On a pas fini de payer le coût social d’une pareille tragédie. En fait, on ne pourrait y arriver qu’en revenant à l’an premier des choses, quand on voulait faire de Télé-Québec l’expression de notre différence. Cette différence-là est culturelle, sociale et politique. Tant et aussi longtemps que nos politiciens et les dirigeants de Télé-Québec ne l’admettront pas, on parle en vain de relance, de repositionnement, de nouvelle programmation et de n’importe quoi d’autre, on tourne en rond et ce n’est même pas autour de nous-mêmes.
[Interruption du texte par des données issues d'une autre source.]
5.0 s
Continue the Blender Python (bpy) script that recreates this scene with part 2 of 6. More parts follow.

On laisse aussi Télé-Québec s’étioler et survivre, avec toutes les aberrations que cela suppose. Par exemple, on télédiffuse les débats du Parlement québécois avec une journée de retard parce que la route qui mène de Québec à Montréal est trop longue pour que ça puisse se faire dans la même journée !

Pour apaiser la colère des régions dont on ne s’occupe plus, on met à l’horaire Méchant contraste !, mais en prenant soin d’en faire une émission de facture montréaliste : un nerd branché du plateau Mont-Royal l’anime, le réalisateur utilise tous les gadgets modernistes de la télévision du clip pour mieux nous faire croire qu’on est ailleurs, et l’on s’imagine que d’y saupoudrer quelques images bucoliques rend compte de la réalité régionale. C’est là un point de vue citadin qui, plutôt que de contribuer à une meilleure connaissance de la ruralité, la dénature absolument.
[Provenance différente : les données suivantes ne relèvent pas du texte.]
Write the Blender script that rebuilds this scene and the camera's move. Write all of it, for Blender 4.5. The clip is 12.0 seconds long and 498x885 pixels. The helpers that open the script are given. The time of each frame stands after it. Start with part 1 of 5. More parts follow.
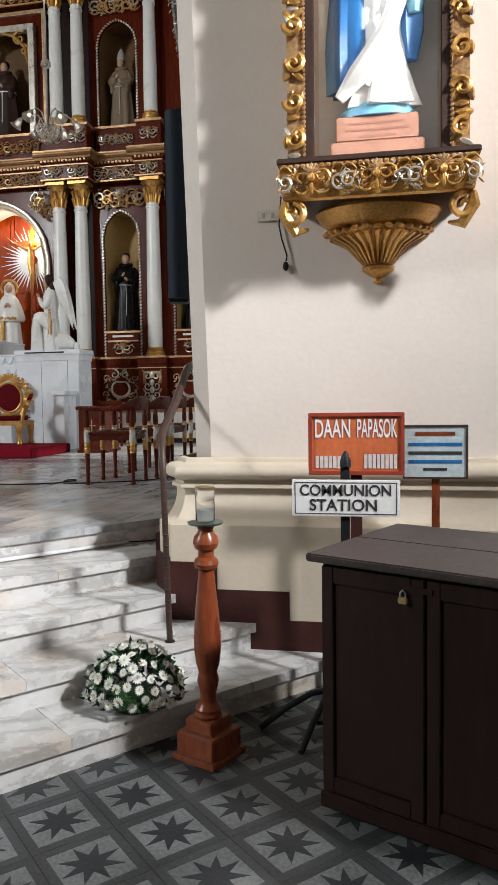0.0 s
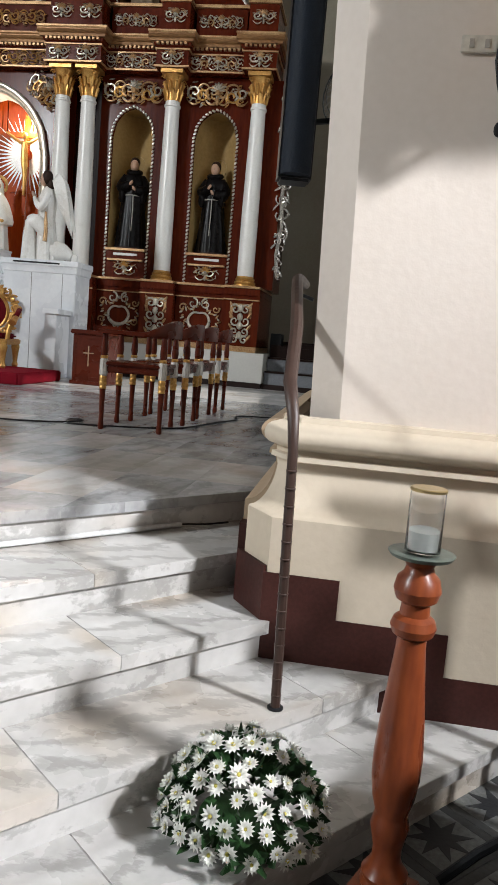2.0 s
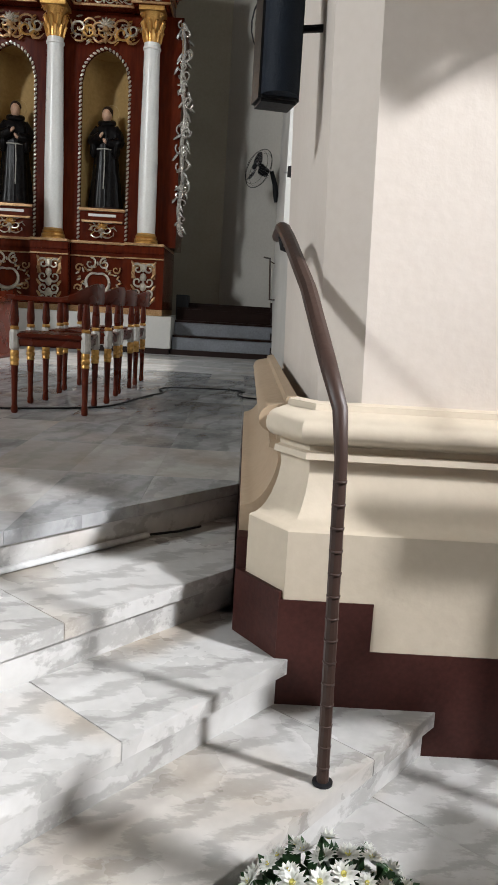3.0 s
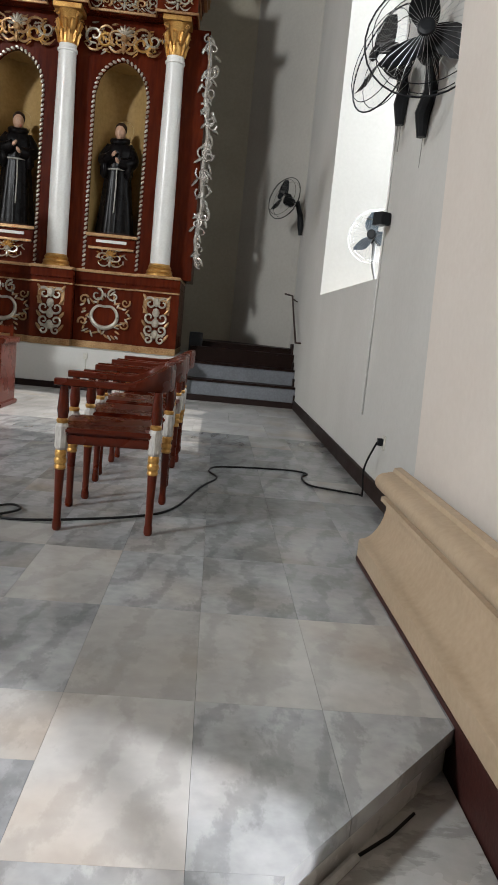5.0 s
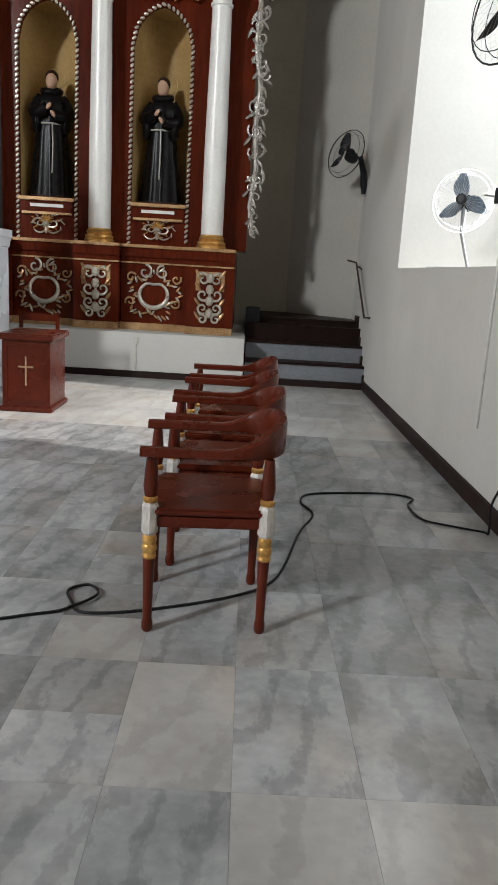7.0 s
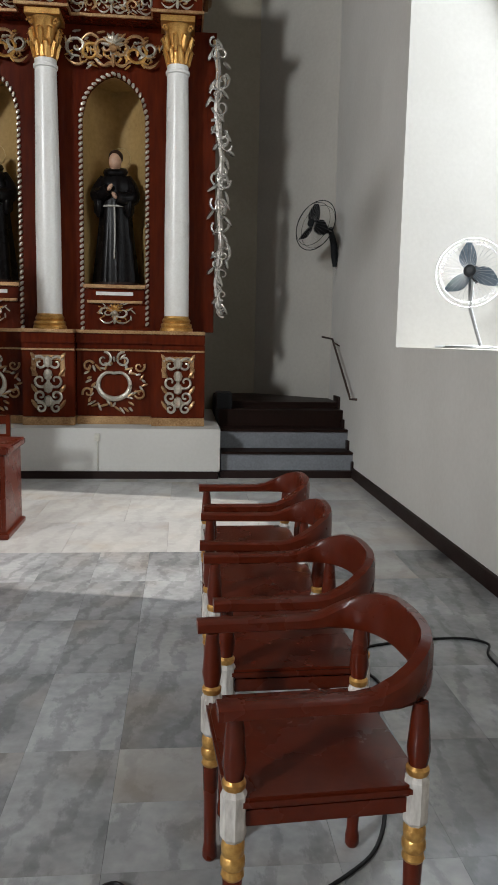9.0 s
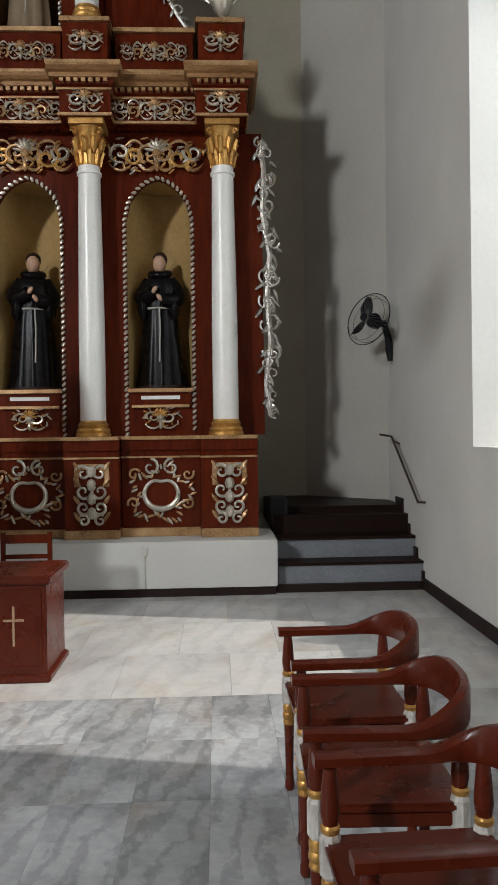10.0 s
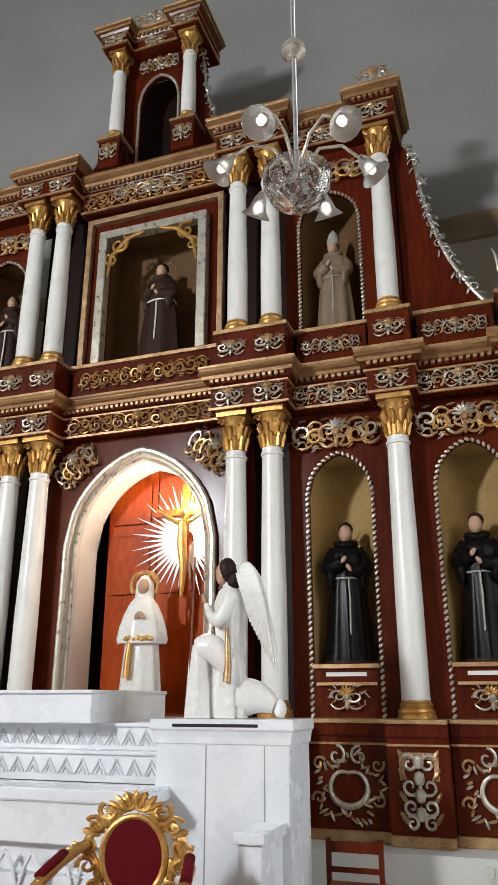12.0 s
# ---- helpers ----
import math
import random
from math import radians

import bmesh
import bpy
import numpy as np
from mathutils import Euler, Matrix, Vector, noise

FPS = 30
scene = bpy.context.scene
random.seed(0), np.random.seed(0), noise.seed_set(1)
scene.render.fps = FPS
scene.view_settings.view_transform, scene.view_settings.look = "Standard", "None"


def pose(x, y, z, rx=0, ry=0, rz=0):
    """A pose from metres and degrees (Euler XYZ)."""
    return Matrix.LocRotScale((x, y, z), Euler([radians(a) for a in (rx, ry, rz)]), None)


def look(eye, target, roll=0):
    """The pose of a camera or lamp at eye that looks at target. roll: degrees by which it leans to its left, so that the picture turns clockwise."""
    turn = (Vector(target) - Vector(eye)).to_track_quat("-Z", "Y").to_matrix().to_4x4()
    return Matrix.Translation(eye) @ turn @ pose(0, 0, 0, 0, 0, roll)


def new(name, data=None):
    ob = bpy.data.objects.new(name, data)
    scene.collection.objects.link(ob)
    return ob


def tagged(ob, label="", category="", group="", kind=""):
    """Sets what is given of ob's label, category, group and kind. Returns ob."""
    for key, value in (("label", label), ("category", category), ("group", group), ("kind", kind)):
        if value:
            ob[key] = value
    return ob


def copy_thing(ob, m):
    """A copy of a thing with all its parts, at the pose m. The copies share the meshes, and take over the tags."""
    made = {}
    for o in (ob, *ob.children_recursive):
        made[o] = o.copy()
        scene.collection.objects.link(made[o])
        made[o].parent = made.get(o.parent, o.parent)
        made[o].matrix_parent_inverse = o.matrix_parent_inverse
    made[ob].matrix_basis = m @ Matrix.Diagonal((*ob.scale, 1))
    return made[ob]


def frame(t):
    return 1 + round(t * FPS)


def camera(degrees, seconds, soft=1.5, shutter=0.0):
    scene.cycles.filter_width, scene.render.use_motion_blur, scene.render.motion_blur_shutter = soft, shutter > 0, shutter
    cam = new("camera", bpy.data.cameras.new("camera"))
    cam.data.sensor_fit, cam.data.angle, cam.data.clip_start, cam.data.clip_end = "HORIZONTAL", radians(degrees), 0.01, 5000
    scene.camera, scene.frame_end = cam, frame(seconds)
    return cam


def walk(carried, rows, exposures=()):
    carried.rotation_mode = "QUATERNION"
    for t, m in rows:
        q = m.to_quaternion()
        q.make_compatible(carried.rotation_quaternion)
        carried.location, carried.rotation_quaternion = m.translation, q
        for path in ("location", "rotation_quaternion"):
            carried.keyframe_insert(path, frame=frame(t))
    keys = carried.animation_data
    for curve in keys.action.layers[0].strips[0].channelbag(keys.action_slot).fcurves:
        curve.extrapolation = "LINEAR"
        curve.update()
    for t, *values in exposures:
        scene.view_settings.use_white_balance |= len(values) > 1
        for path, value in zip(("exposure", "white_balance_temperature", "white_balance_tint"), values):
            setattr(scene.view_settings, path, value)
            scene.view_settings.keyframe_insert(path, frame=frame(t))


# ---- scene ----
cam = camera(37.2, 12.0)
PATH = [
    (0, (0.028, 0.386, 1.632), (-0.35, 2.346, 1.512), -0.8),
    (0.5, (-0.231, 0.781, 1.601), (-0.75, 2.708, 1.467), -1.7),
    (1, (-0.603, 1.051, 1.566), (-1.033, 2.992, 1.351), 4.6),
    (1.5, (-0.779, 1.401, 1.527), (-1.095, 3.36, 1.274), 4.3),
    (2, (-0.986, 1.787, 1.549), (-1.265, 3.75, 1.282), 4.8),
    (2.5, (-1.238, 2.108, 1.535), (-1.359, 4.08, 1.227), 5.8),
    (2.7, (-1.313, 2.215, 1.539), (-1.371, 4.185, 1.198), 4.7),
    (4.5, (-2.063, 3.406, 1.731), (-1.832, 5.36, 1.371), 3.9),
    (5, (-2.232, 3.629, 1.894), (-2.12, 5.603, 1.588), 5.6),
    (5.5, (-2.449, 3.837, 2.001), (-2.271, 5.807, 1.706), 6.6),
    (6, (-2.47, 4.062, 2.059), (-2.208, 6.008, 1.682), 5.0),
    (6.5, (-2.537, 4.328, 2.246), (-2.446, 6.275, 1.798), 3.4),
    (6.7, (-2.575, 4.409, 2.239), (-2.56, 6.357, 1.787), 3.5),
    (8.3, (-2.841, 5.309, 2.358), (-2.716, 7.267, 1.967), 3.0),
    (8.5, (-2.907, 5.441, 2.376), (-2.782, 7.406, 2.026), 2.7),
    (9, (-3.094, 5.689, 2.4), (-2.912, 7.662, 2.129), 1.1),
    (9.5, (-3.129, 6.045, 2.41), (-2.883, 8.021, 2.229), -1.6),
    (9.8, (-3.214, 6.258, 2.466), (-3.031, 8.248, 2.374), -0.9),
    (10, (-3.275, 6.376, 2.508), (-3.188, 8.374, 2.485), -0.8),
    (10.5, (-3.552, 6.478, 2.659), (-3.673, 8.465, 2.85), -0.8),
    (11, (-3.587, 6.579, 2.667), (-3.911, 8.504, 3.105), -1.3),
    (11.5, (-3.603, 6.709, 2.686), (-4.12, 8.555, 3.254), -0.7),
    (12, (-3.618, 6.699, 2.689), (-4.246, 8.481, 3.345), -0.0),
]
EXPOSURES = ((0, -0.55), (1.5, -0.42), (2.5, -0.4), (4.5, -0.3), (5.0, -0.15), (6.5, -0.14), (8.5, -0.22), (9.8, -0.45), (10.5, 0.14), (11.5, 0.05), (12, 0.1))
walk(cam, [(t, look(eye, target, roll)) for t, eye, target, roll in PATH], EXPOSURES)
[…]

Comme on voit, la côte à remonter pour Télé-Québec est plutôt raide. Je dirais même qu’en l’État actuel des choses, il s’agit plutôt d’un pari perdu, par la faute d’un pouvoir velléitaire, de l’indifférence des médias et de la fatigue des régionalistes qui n’en peuvent plus de se battre et de se débattre dans un système où ils continuent toujours d’avoir la plus mauvaise part.